▸ **What to do**: Your task is to repeat the lines below exactly, excluding any pictures they contain.

▸ **Supplied material**:
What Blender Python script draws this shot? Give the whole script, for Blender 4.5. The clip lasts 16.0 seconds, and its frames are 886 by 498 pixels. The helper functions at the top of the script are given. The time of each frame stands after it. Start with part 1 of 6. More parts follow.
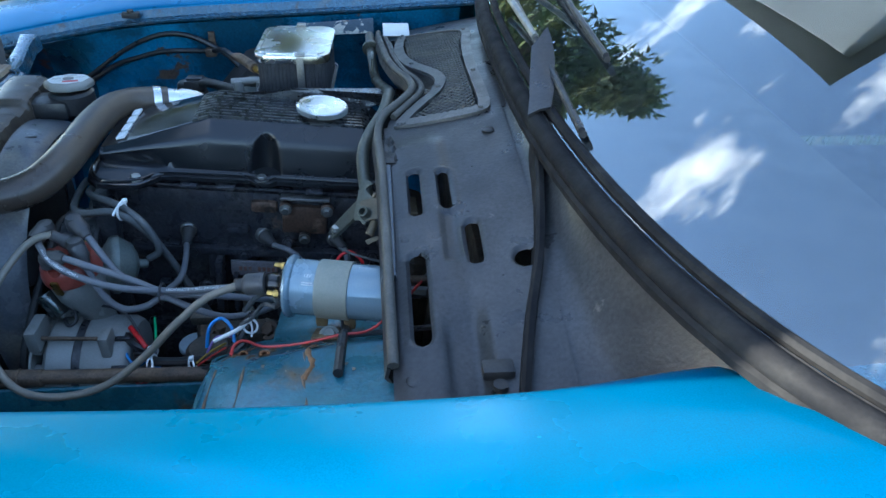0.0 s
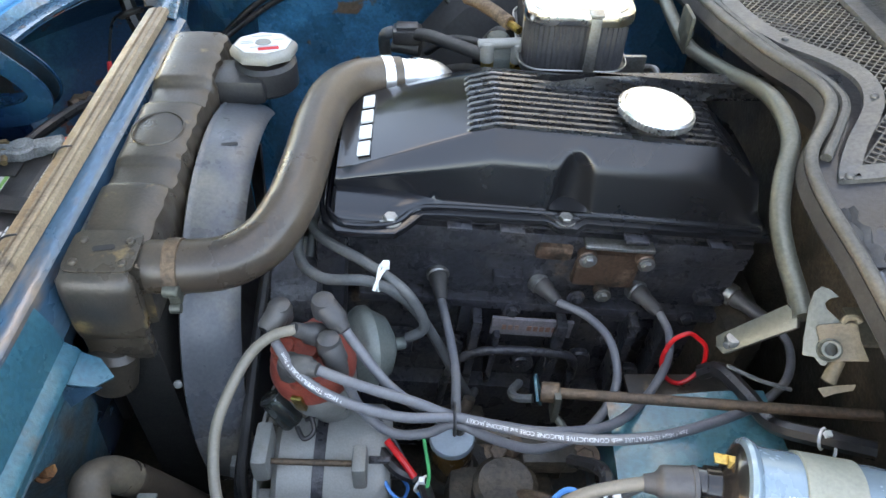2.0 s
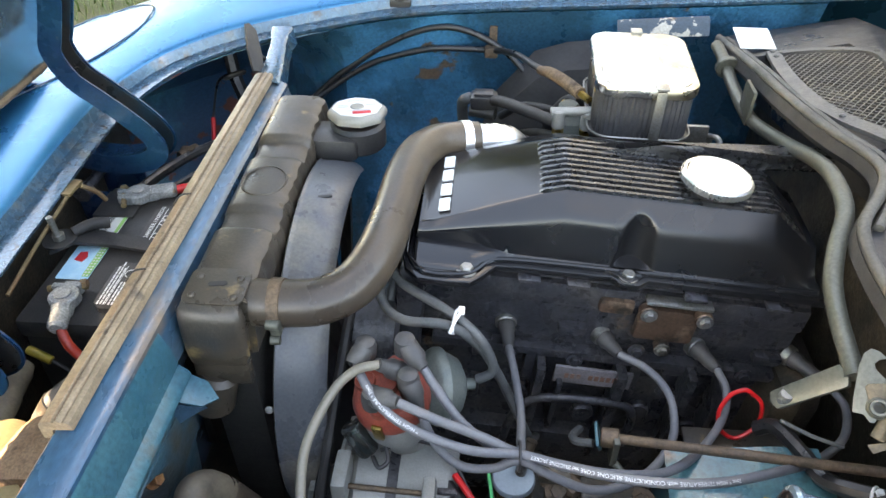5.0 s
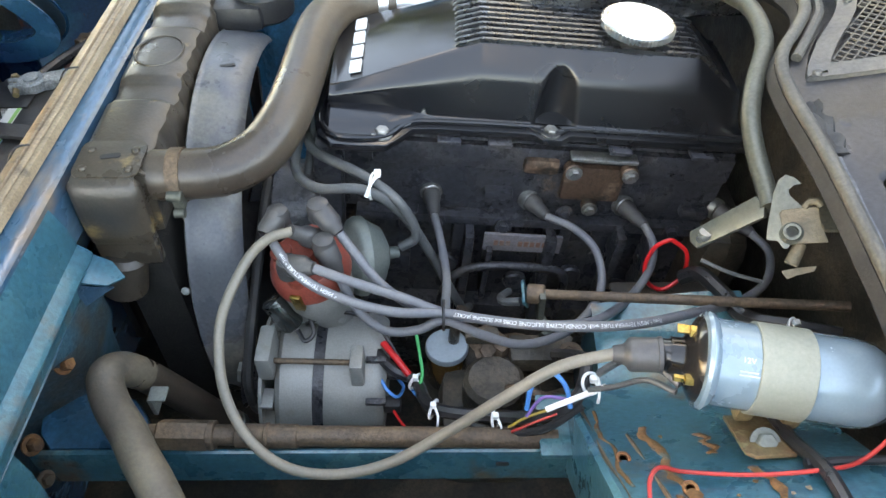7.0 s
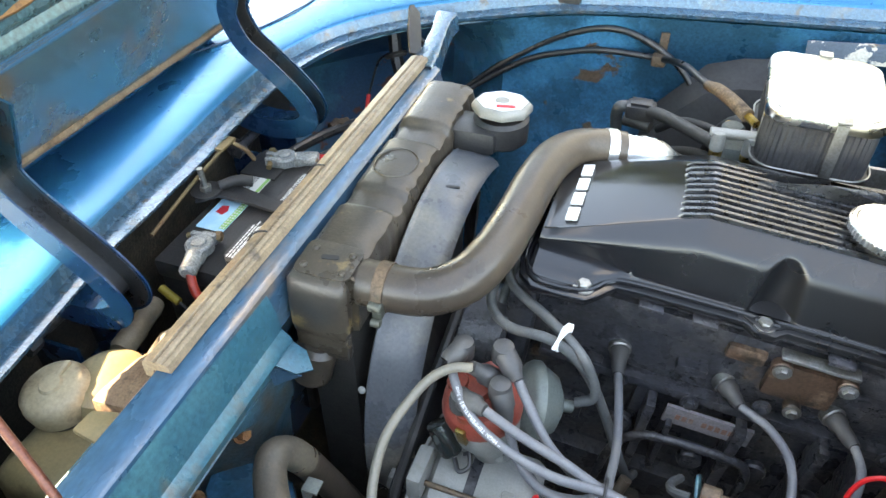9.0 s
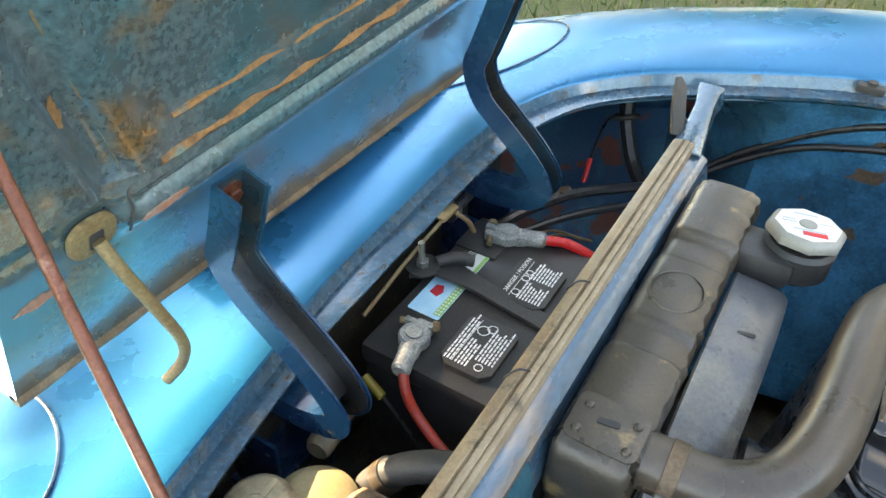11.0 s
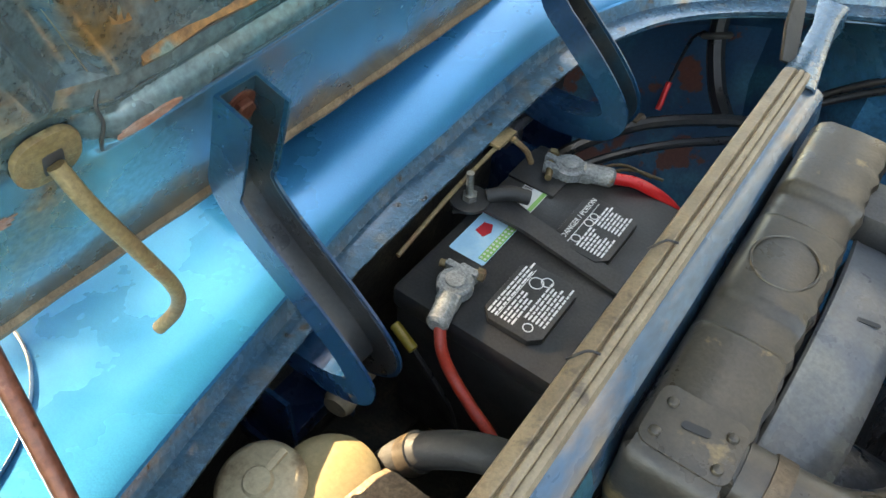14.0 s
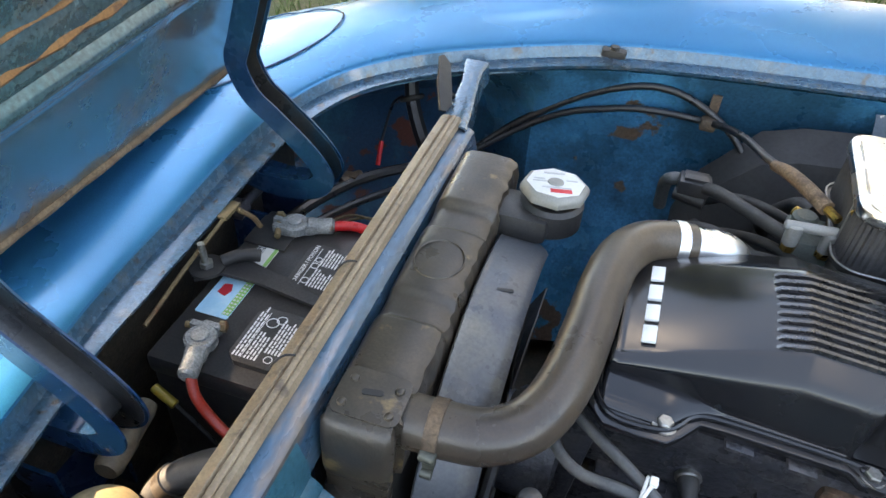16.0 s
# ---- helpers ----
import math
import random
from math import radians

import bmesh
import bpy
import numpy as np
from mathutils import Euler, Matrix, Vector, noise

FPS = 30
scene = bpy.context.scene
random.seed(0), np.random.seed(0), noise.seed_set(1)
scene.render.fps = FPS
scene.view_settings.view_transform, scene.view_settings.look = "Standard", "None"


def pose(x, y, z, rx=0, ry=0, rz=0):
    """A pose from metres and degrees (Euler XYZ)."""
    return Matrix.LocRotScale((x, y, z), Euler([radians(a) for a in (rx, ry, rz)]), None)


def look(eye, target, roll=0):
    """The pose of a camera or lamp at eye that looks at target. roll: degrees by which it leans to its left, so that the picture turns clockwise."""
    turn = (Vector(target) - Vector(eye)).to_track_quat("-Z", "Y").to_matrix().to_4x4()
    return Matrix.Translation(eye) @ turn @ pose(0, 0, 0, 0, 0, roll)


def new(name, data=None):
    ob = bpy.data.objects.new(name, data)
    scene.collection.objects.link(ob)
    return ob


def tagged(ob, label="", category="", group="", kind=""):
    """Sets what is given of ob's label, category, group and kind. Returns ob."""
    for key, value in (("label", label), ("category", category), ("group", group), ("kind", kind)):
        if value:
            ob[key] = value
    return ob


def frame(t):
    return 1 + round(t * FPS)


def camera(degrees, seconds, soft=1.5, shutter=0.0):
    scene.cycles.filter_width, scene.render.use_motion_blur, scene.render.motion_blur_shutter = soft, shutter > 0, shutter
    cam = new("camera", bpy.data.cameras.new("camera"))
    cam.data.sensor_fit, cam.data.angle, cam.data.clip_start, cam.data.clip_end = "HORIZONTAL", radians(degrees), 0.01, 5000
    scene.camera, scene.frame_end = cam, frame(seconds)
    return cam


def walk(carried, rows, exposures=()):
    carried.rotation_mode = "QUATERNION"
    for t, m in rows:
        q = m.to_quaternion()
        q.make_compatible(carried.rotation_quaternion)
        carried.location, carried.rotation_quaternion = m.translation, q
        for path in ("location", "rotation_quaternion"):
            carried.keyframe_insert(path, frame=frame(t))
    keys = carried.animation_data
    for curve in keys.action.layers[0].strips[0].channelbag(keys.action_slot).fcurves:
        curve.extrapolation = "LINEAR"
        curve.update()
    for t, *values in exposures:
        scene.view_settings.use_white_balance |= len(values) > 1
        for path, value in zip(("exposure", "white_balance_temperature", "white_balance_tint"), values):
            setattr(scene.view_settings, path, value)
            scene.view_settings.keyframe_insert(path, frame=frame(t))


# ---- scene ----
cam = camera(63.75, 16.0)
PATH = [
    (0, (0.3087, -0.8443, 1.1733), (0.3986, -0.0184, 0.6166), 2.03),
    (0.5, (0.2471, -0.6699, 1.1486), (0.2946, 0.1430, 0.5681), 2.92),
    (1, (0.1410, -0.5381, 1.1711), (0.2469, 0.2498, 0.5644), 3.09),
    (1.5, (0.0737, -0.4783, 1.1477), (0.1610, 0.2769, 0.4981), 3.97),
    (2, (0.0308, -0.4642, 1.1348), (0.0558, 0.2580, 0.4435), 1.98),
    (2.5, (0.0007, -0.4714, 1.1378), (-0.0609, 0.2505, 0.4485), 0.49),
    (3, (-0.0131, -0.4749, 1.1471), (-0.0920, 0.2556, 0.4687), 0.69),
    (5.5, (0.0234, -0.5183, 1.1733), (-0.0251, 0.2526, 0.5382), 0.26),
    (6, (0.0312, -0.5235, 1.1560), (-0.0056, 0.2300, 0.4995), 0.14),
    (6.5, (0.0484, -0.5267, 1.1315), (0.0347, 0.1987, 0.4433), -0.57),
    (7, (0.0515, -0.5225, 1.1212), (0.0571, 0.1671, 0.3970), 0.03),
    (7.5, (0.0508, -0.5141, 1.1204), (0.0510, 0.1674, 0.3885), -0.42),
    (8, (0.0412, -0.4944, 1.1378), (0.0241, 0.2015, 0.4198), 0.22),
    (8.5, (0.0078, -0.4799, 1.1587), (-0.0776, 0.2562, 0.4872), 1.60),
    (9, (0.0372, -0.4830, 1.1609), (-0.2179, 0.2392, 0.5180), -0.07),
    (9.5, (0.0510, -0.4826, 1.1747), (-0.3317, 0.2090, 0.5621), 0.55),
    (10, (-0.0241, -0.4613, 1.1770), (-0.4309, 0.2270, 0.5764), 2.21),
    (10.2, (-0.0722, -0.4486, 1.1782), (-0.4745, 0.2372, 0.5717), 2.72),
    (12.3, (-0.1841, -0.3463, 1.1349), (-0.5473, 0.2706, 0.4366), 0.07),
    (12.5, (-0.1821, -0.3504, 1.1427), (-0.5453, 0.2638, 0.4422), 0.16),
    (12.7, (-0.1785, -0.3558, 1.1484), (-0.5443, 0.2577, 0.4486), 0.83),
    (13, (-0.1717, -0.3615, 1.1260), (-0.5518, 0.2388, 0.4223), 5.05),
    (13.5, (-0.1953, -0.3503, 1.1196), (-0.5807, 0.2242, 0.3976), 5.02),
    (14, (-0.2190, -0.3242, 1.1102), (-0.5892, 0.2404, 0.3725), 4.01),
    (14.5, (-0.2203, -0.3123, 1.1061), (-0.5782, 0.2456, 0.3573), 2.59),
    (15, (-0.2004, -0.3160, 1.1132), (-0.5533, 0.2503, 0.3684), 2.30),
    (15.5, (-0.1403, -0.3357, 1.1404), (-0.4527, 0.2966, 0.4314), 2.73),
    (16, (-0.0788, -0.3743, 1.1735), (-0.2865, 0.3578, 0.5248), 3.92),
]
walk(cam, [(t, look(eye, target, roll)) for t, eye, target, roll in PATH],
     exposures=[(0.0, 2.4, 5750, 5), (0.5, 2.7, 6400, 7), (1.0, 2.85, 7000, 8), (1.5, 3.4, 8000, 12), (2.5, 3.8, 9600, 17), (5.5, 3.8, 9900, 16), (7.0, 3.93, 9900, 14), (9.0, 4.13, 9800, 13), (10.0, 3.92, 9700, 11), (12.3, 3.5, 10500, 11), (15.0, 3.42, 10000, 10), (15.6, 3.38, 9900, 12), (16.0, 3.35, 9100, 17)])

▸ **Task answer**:
What Blender Python script draws this shot? Give the whole script, for Blender 4.5. The clip lasts 16.0 seconds, and its frames are 886 by 498 pixels. The helper functions at the top of the script are given. The time of each frame stands after it. Start with part 1 of 6. More parts follow.
0.0 s
2.0 s
5.0 s
7.0 s
9.0 s
11.0 s
14.0 s
16.0 s
# ---- helpers ----
import math
import random
from math import radians

import bmesh
import bpy
import numpy as np
from mathutils import Euler, Matrix, Vector, noise

FPS = 30
scene = bpy.context.scene
random.seed(0), np.random.seed(0), noise.seed_set(1)
scene.render.fps = FPS
scene.view_settings.view_transform, scene.view_settings.look = "Standard", "None"


def pose(x, y, z, rx=0, ry=0, rz=0):
    """A pose from metres and degrees (Euler XYZ)."""
    return Matrix.LocRotScale((x, y, z), Euler([radians(a) for a in (rx, ry, rz)]), None)


def look(eye, target, roll=0):
    """The pose of a camera or lamp at eye that looks at target. roll: degrees by which it leans to its left, so that the picture turns clockwise."""
    turn = (Vector(target) - Vector(eye)).to_track_quat("-Z", "Y").to_matrix().to_4x4()
    return Matrix.Translation(eye) @ turn @ pose(0, 0, 0, 0, 0, roll)


def new(name, data=None):
    ob = bpy.data.objects.new(name, data)
    scene.collection.objects.link(ob)
    return ob


def tagged(ob, label="", category="", group="", kind=""):
    """Sets what is given of ob's label, category, group and kind. Returns ob."""
    for key, value in (("label", label), ("category", category), ("group", group), ("kind", kind)):
        if value:
            ob[key] = value
    return ob


def frame(t):
    return 1 + round(t * FPS)


def camera(degrees, seconds, soft=1.5, shutter=0.0):
    scene.cycles.filter_width, scene.render.use_motion_blur, scene.render.motion_blur_shutter = soft, shutter > 0, shutter
    cam = new("camera", bpy.data.cameras.new("camera"))
    cam.data.sensor_fit, cam.data.angle, cam.data.clip_start, cam.data.clip_end = "HORIZONTAL", radians(degrees), 0.01, 5000
    scene.camera, scene.frame_end = cam, frame(seconds)
    return cam


def walk(carried, rows, exposures=()):
    carried.rotation_mode = "QUATERNION"
    for t, m in rows:
        q = m.to_quaternion()
        q.make_compatible(carried.rotation_quaternion)
        carried.location, carried.rotation_quaternion = m.translation, q
        for path in ("location", "rotation_quaternion"):
            carried.keyframe_insert(path, frame=frame(t))
    keys = carried.animation_data
    for curve in keys.action.layers[0].strips[0].channelbag(keys.action_slot).fcurves:
        curve.extrapolation = "LINEAR"
        curve.update()
    for t, *values in exposures:
        scene.view_settings.use_white_balance |= len(values) > 1
        for path, value in zip(("exposure", "white_balance_temperature", "white_balance_tint"), values):
            setattr(scene.view_settings, path, value)
            scene.view_settings.keyframe_insert(path, frame=frame(t))


# ---- scene ----
cam = camera(63.75, 16.0)
PATH = [
    (0, (0.3087, -0.8443, 1.1733), (0.3986, -0.0184, 0.6166), 2.03),
    (0.5, (0.2471, -0.6699, 1.1486), (0.2946, 0.1430, 0.5681), 2.92),
    (1, (0.1410, -0.5381, 1.1711), (0.2469, 0.2498, 0.5644), 3.09),
    (1.5, (0.0737, -0.4783, 1.1477), (0.1610, 0.2769, 0.4981), 3.97),
    (2, (0.0308, -0.4642, 1.1348), (0.0558, 0.2580, 0.4435), 1.98),
    (2.5, (0.0007, -0.4714, 1.1378), (-0.0609, 0.2505, 0.4485), 0.49),
    (3, (-0.0131, -0.4749, 1.1471), (-0.0920, 0.2556, 0.4687), 0.69),
    (5.5, (0.0234, -0.5183, 1.1733), (-0.0251, 0.2526, 0.5382), 0.26),
    (6, (0.0312, -0.5235, 1.1560), (-0.0056, 0.2300, 0.4995), 0.14),
    (6.5, (0.0484, -0.5267, 1.1315), (0.0347, 0.1987, 0.4433), -0.57),
    (7, (0.0515, -0.5225, 1.1212), (0.0571, 0.1671, 0.3970), 0.03),
    (7.5, (0.0508, -0.5141, 1.1204), (0.0510, 0.1674, 0.3885), -0.42),
    (8, (0.0412, -0.4944, 1.1378), (0.0241, 0.2015, 0.4198), 0.22),
    (8.5, (0.0078, -0.4799, 1.1587), (-0.0776, 0.2562, 0.4872), 1.60),
    (9, (0.0372, -0.4830, 1.1609), (-0.2179, 0.2392, 0.5180), -0.07),
    (9.5, (0.0510, -0.4826, 1.1747), (-0.3317, 0.2090, 0.5621), 0.55),
    (10, (-0.0241, -0.4613, 1.1770), (-0.4309, 0.2270, 0.5764), 2.21),
    (10.2, (-0.0722, -0.4486, 1.1782), (-0.4745, 0.2372, 0.5717), 2.72),
    (12.3, (-0.1841, -0.3463, 1.1349), (-0.5473, 0.2706, 0.4366), 0.07),
    (12.5, (-0.1821, -0.3504, 1.1427), (-0.5453, 0.2638, 0.4422), 0.16),
    (12.7, (-0.1785, -0.3558, 1.1484), (-0.5443, 0.2577, 0.4486), 0.83),
    (13, (-0.1717, -0.3615, 1.1260), (-0.5518, 0.2388, 0.4223), 5.05),
    (13.5, (-0.1953, -0.3503, 1.1196), (-0.5807, 0.2242, 0.3976), 5.02),
    (14, (-0.2190, -0.3242, 1.1102), (-0.5892, 0.2404, 0.3725), 4.01),
    (14.5, (-0.2203, -0.3123, 1.1061), (-0.5782, 0.2456, 0.3573), 2.59),
    (15, (-0.2004, -0.3160, 1.1132), (-0.5533, 0.2503, 0.3684), 2.30),
    (15.5, (-0.1403, -0.3357, 1.1404), (-0.4527, 0.2966, 0.4314), 2.73),
    (16, (-0.0788, -0.3743, 1.1735), (-0.2865, 0.3578, 0.5248), 3.92),
]
walk(cam, [(t, look(eye, target, roll)) for t, eye, target, roll in PATH],
     exposures=[(0.0, 2.4, 5750, 5), (0.5, 2.7, 6400, 7), (1.0, 2.85, 7000, 8), (1.5, 3.4, 8000, 12), (2.5, 3.8, 9600, 17), (5.5, 3.8, 9900, 16), (7.0, 3.93, 9900, 14), (9.0, 4.13, 9800, 13), (10.0, 3.92, 9700, 11), (12.3, 3.5, 10500, 11), (15.0, 3.42, 10000, 10), (15.6, 3.38, 9900, 12), (16.0, 3.35, 9100, 17)])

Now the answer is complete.